> SET PROBLEM: Only a number is wanted here: the number of lines of the data that include "keys".

★ ★ ★

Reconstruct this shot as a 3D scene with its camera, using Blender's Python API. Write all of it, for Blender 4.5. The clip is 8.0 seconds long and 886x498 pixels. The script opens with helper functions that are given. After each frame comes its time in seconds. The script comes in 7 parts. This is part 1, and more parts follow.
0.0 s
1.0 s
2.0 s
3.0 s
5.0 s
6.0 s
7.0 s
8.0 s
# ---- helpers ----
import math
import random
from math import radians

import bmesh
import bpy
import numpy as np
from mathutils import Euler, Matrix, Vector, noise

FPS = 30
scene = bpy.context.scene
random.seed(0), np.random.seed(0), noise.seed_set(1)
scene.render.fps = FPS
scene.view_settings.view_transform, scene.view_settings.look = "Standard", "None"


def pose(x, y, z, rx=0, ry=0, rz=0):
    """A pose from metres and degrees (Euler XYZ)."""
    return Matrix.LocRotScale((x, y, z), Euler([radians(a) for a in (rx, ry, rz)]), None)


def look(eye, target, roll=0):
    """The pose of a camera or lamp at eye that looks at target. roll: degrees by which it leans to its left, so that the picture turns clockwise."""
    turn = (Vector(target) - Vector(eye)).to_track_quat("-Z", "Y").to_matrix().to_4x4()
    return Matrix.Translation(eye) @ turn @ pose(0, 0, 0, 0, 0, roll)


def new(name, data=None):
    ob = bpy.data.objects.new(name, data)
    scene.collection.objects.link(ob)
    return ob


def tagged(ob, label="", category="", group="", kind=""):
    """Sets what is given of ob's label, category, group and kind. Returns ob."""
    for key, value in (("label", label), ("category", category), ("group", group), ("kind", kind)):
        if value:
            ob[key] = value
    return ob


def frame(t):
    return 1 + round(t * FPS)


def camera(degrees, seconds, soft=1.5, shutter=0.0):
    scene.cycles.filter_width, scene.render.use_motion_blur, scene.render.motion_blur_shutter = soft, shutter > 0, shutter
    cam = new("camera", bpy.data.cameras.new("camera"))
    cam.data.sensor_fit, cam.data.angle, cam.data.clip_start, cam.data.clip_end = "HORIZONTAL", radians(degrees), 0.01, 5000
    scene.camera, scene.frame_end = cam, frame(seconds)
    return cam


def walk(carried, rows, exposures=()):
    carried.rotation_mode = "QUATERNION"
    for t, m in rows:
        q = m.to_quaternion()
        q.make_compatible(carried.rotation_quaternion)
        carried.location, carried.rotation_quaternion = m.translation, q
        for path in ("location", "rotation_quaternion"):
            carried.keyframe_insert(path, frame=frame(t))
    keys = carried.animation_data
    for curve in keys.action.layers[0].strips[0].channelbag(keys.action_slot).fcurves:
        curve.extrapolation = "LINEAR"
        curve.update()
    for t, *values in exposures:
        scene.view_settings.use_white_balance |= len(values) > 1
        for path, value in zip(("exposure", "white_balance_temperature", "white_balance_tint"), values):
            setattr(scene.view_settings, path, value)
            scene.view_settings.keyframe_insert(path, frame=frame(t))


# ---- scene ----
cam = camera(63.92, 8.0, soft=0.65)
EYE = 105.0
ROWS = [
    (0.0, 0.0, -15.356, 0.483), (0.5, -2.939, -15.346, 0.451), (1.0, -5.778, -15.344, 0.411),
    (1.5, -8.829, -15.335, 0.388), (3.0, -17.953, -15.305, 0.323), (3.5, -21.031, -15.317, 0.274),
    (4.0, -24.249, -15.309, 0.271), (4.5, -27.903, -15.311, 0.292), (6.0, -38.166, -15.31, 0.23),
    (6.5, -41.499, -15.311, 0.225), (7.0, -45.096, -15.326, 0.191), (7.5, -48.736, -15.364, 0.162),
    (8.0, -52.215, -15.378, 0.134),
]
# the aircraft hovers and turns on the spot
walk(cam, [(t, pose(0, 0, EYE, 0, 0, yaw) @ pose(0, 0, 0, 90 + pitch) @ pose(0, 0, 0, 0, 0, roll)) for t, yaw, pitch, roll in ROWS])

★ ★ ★

> COMPLETE ANSWER: 2